India will be the global host of the World Environment Day on June 5 with Beat Plastic Pollution as the theme.

The World Environment Day is a UN Environment-led global event, the single largest celebration of the environment. Since it began in 1972, it has grown to become a global platform, and has encouraged people to take ownership of their environment and to actively engage in its protection.

This year’s edition urges governments, industry, communities and individuals to explore sustainable alternatives and urgently reduce the production and excessive use of single-use plastic that is polluting oceans, damaging marine life and threatening human health.

A study by the World Economic Forum claims that by 2025, there will be more plastic than fish in the oceans.

“[India] has demonstrated tremendous global leadership on climate change and the need to shift to a low carbon economy, and India will now help galvanise greater action on plastics pollution. It’s a global emergency affecting every aspect of our lives. It’s in the water we drink and the food we eat. It’s destroying our beaches and oceans,” United Nations Under Secretary-General and Head of UN Environment Erik Solheim said in a statement.

While Solheim called India an emerging global leader, India is among the top four biggest plastic polluters in the world, and, according to some reports, responsible for around 60 per cent of the 8.8 million tons of plastic dumped into the world’s oceans every year.

Last year, India’s National Green Tribunal banned disposable plastic such as cutlery and bags in the Delhi-National Capital Region. In the run-up to the event this year, pan-India plastic clean-up drives in public
areas, national reserves and forests and simultaneous beach clean-up activities will be organised.

Not Enough?

Scientist say that this effort, however, is not enough. Chandra Bhushan, Deputy Director General of Centre for Science and Environment told Asia News Network, “India is in deep trouble.”

“…we have had everything – heatwaves, floods, droughts, excess rainfall. India is not doing enough. I don’t think there is enough recognition of the gravity of the situation,” he said.

According to scientists, being a largely agricultural economy, India faces added pressure from the effects of climate change – with monsoons and other weather related incidents becoming increasingly unpredictable and common.

With most middle-class and urban-middle class Indians fiercely pursuing the “consumption path”, not enough people are really thinking about the environment and climate change. Overuse of plastic is the clearest indication of rapid growth belying the impact on the environment.

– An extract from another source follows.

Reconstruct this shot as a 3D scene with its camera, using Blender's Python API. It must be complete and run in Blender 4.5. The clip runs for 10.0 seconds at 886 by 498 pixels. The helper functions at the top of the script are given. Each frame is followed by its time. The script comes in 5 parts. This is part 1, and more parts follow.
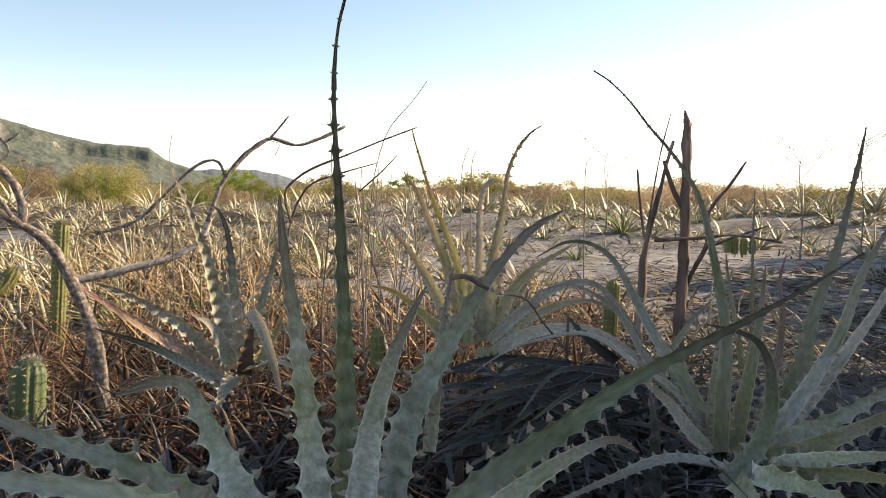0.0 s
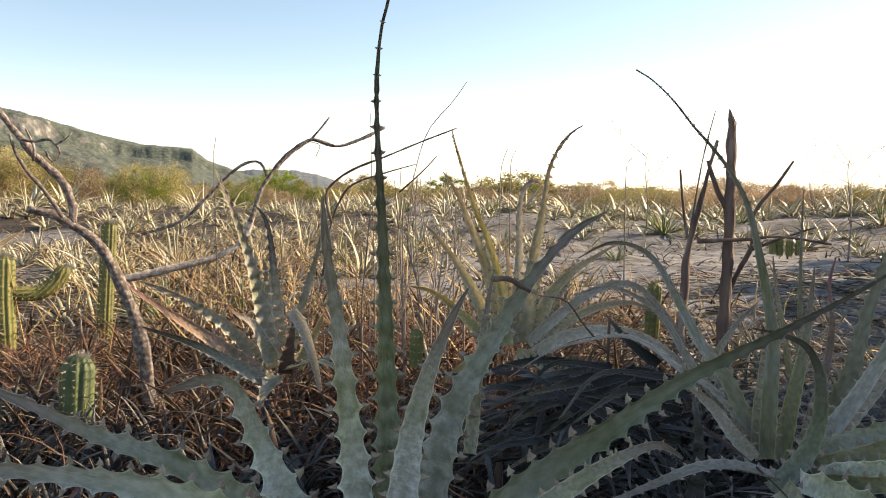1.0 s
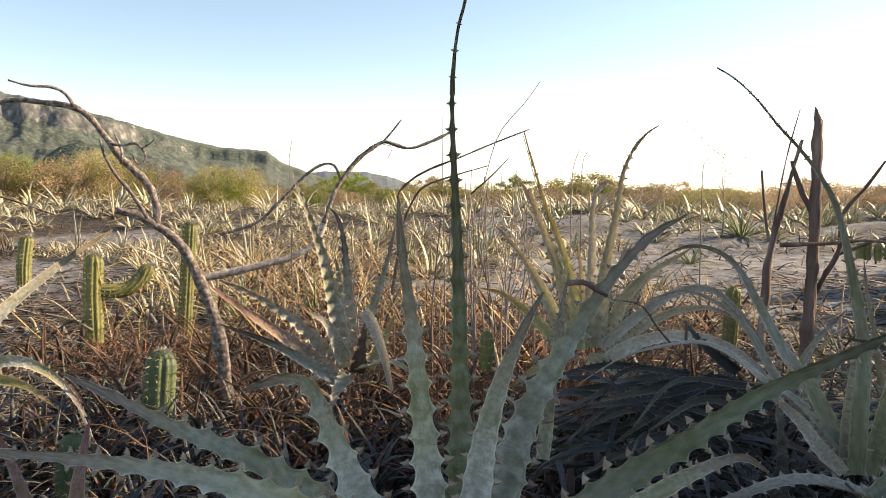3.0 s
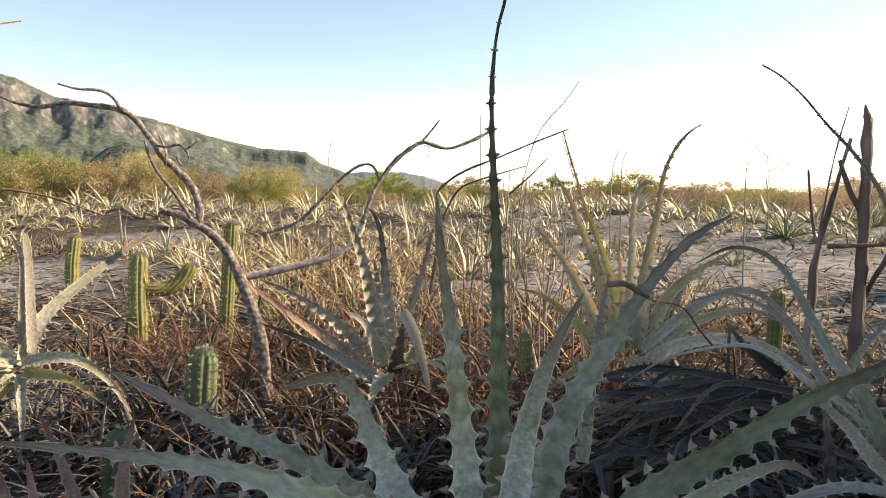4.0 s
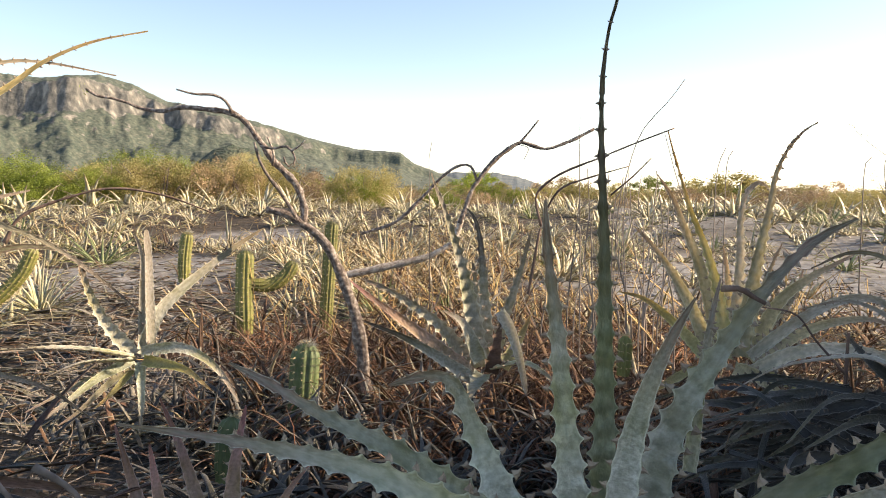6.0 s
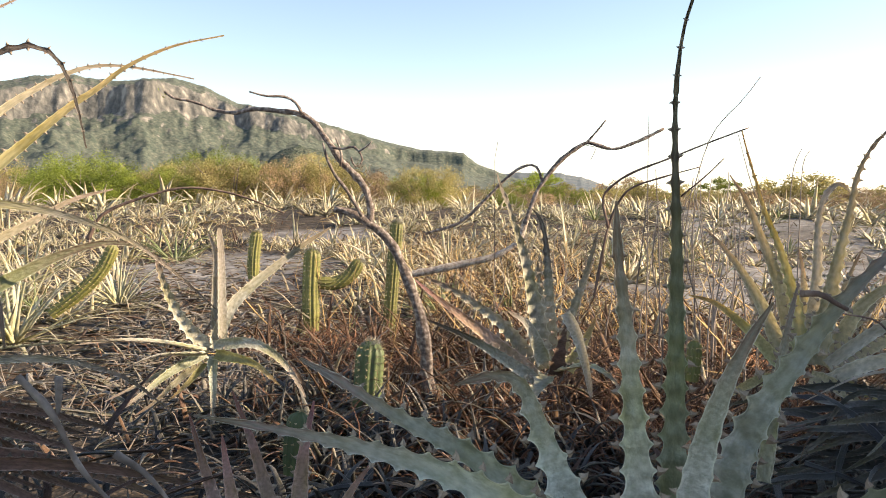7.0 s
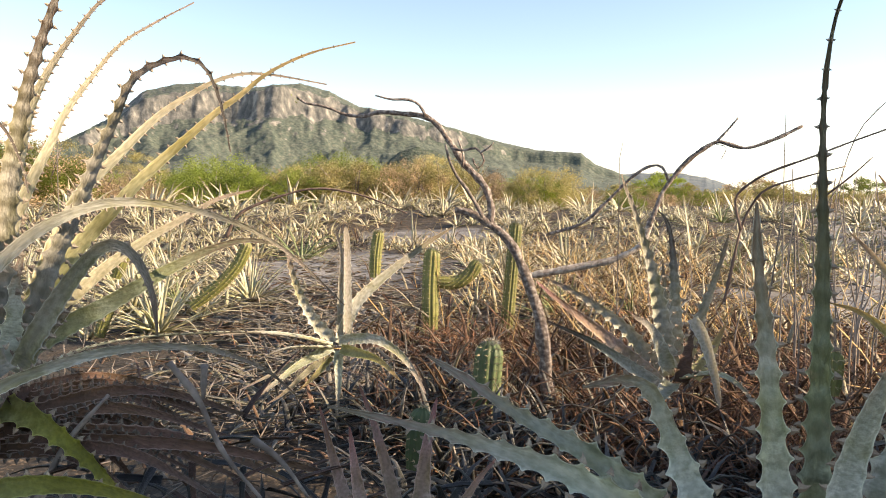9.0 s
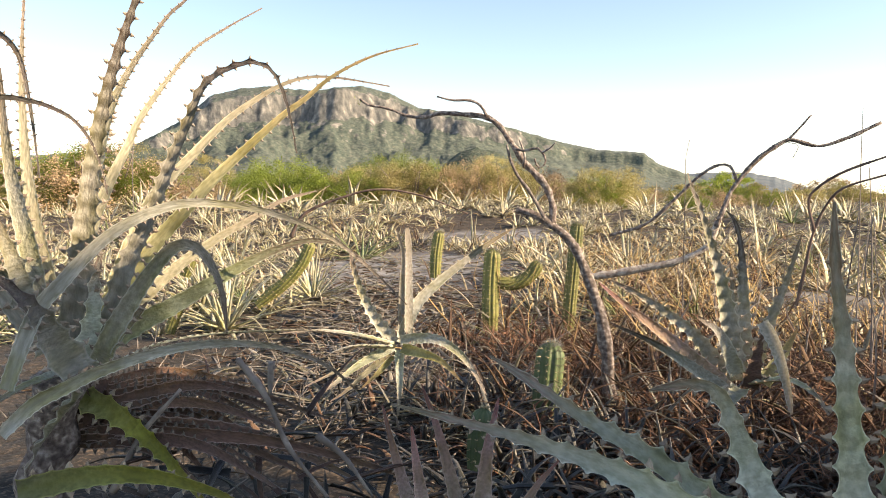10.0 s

“The advantage is India still has very poor people who do not consume much, and therefore it has low emissions. This is the reason why an average Indian’s carbon footprint is much lower than an American’s,”
Bhushan said.

As India rapidly progresses and more people enter the middle class, eager for their share of the consumption culture that is in place, the government will have to do more to ensure that plastic is not a permanent problem.